* [Exercise task]: Repeat, exactly and completely, the material that follows. Omit the pictures.
——————————
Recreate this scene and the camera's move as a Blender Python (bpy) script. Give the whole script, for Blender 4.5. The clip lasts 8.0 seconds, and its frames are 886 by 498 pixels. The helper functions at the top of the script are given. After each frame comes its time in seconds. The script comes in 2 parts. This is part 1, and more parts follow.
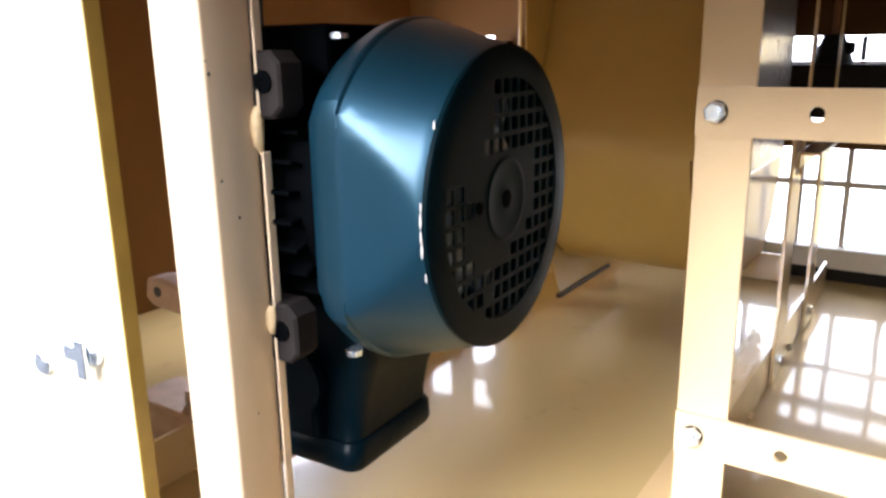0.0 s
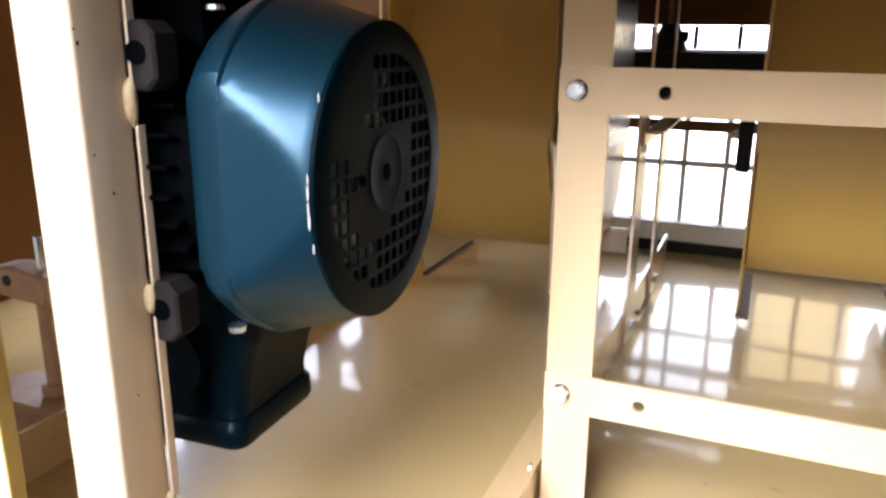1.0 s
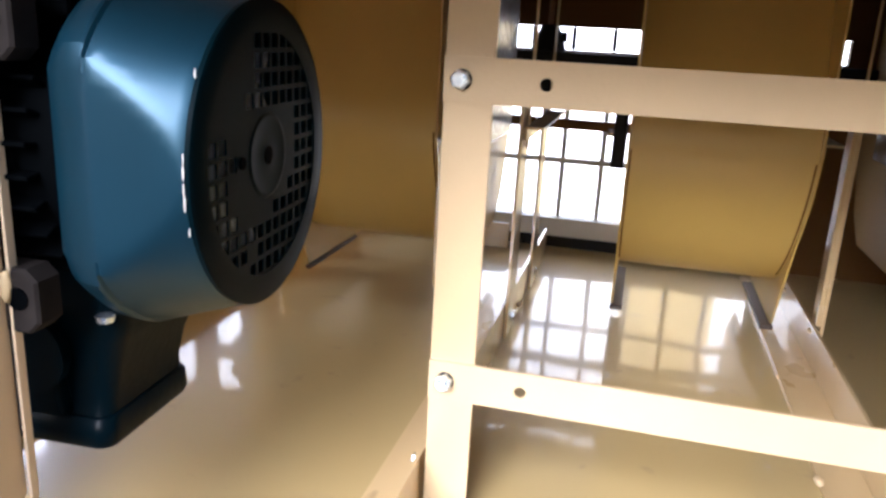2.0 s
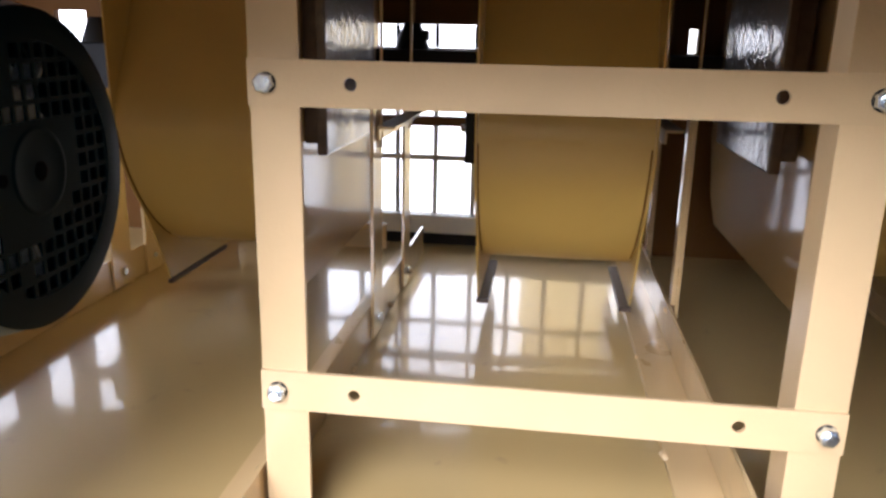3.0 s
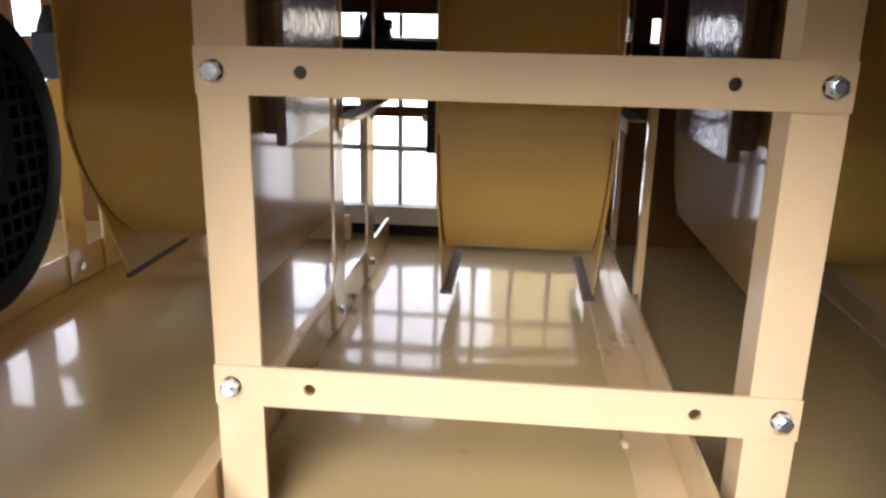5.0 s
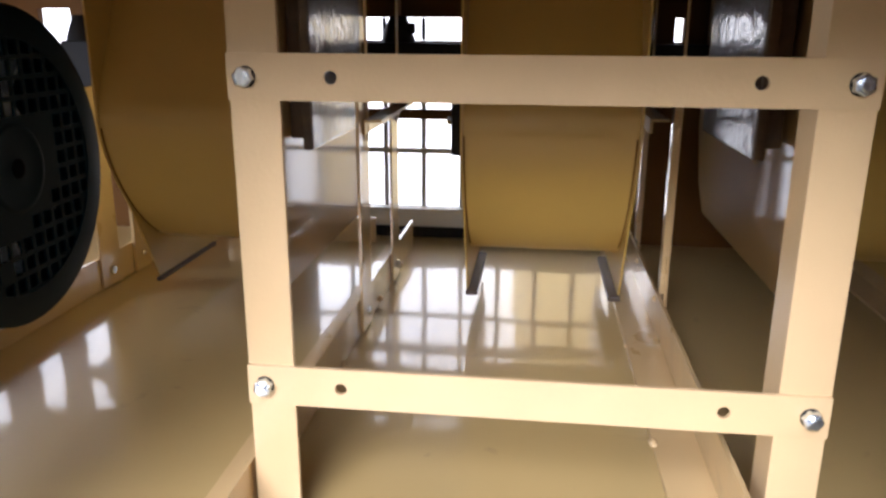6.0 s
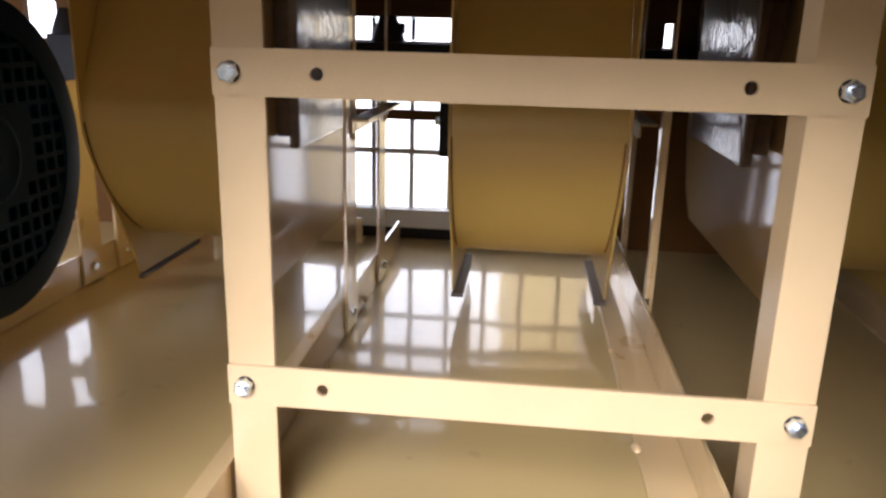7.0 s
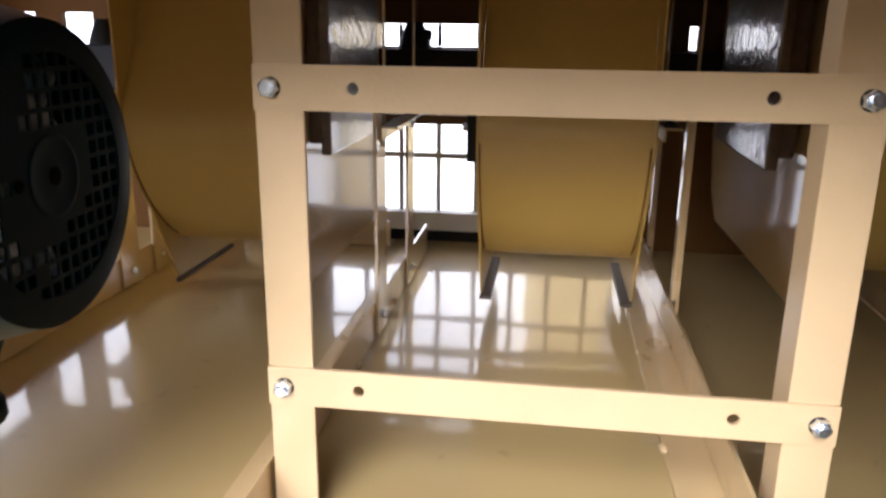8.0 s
——————————
* [Full solution]:
Recreate this scene and the camera's move as a Blender Python (bpy) script. Give the whole script, for Blender 4.5. The clip lasts 8.0 seconds, and its frames are 886 by 498 pixels. The helper functions at the top of the script are given. After each frame comes its time in seconds. The script comes in 2 parts. This is part 1, and more parts follow.
0.0 s
1.0 s
2.0 s
3.0 s
5.0 s
6.0 s
7.0 s
8.0 s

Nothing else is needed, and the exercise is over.